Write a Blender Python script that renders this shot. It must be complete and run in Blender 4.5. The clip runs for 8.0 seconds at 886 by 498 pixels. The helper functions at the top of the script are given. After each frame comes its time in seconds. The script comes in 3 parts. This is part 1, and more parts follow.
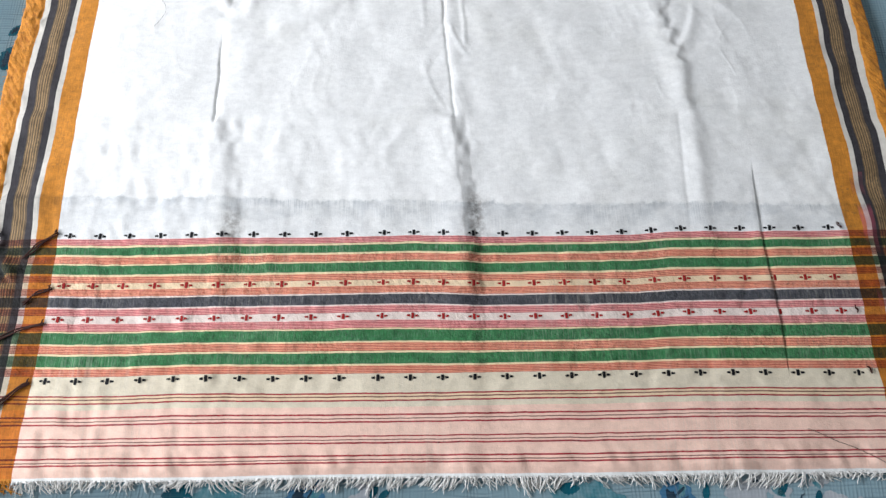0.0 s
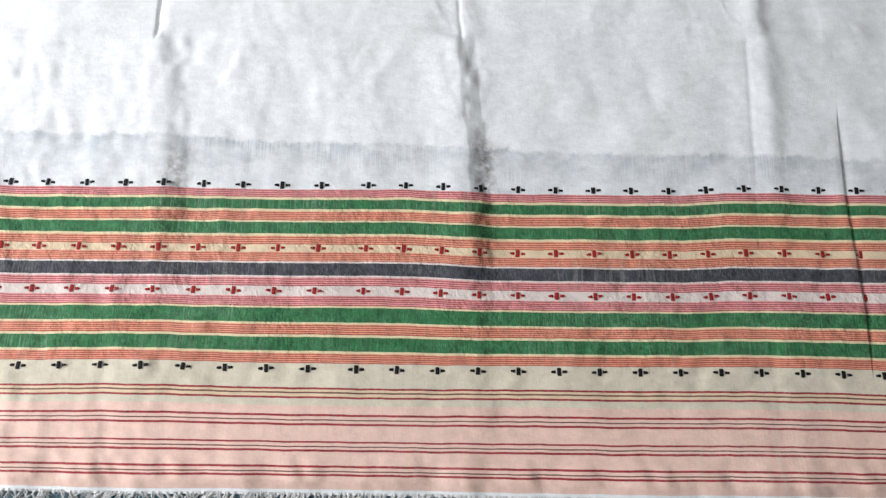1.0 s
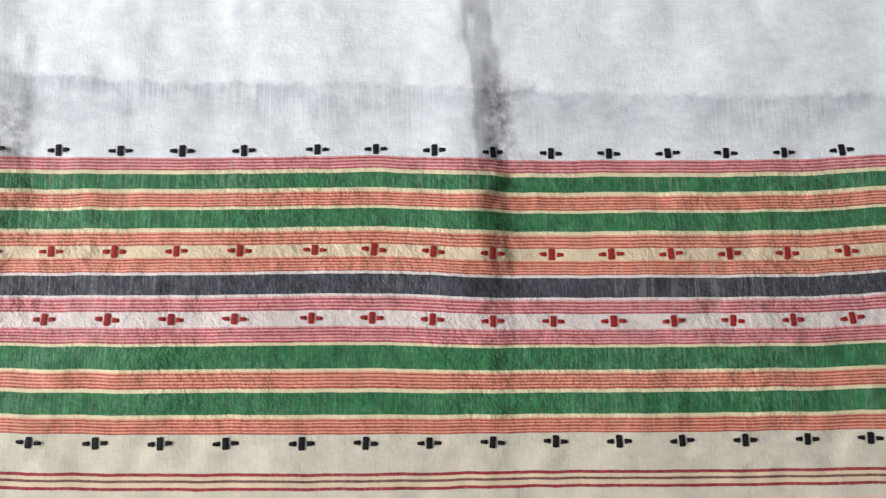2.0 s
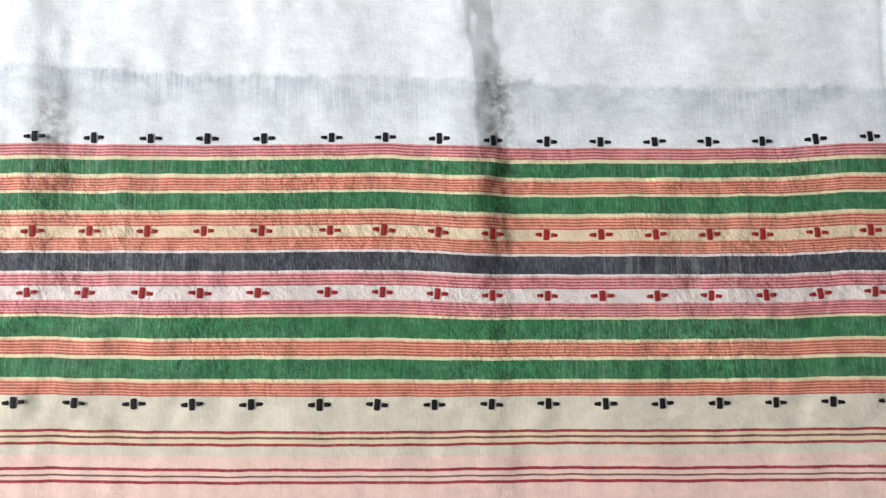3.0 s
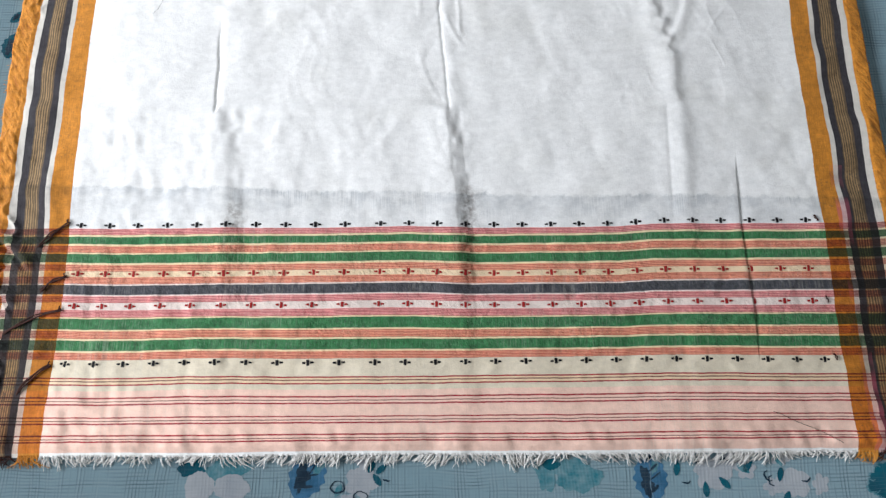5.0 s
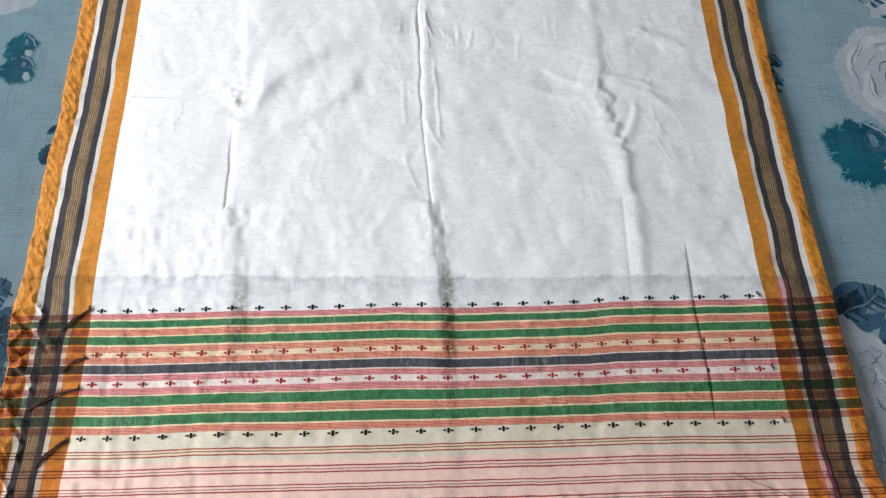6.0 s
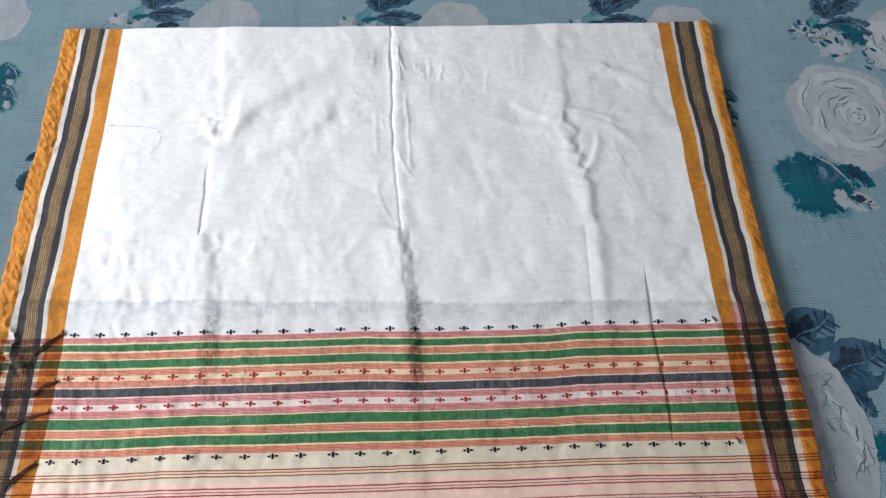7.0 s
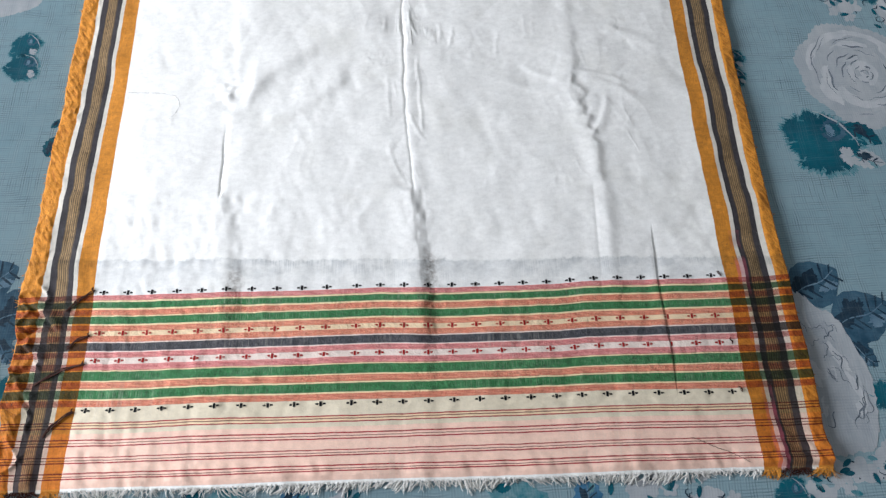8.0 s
════════
■ Directive
Reproduce every line of the material precisely, omitting its pictures.

■ Written response
Write a Blender Python script that renders this shot. It must be complete and run in Blender 4.5. The clip runs for 8.0 seconds at 886 by 498 pixels. The helper functions at the top of the script are given. After each frame comes its time in seconds. The script comes in 3 parts. This is part 1, and more parts follow.
0.0 s
1.0 s
2.0 s
3.0 s
5.0 s
6.0 s
7.0 s
8.0 s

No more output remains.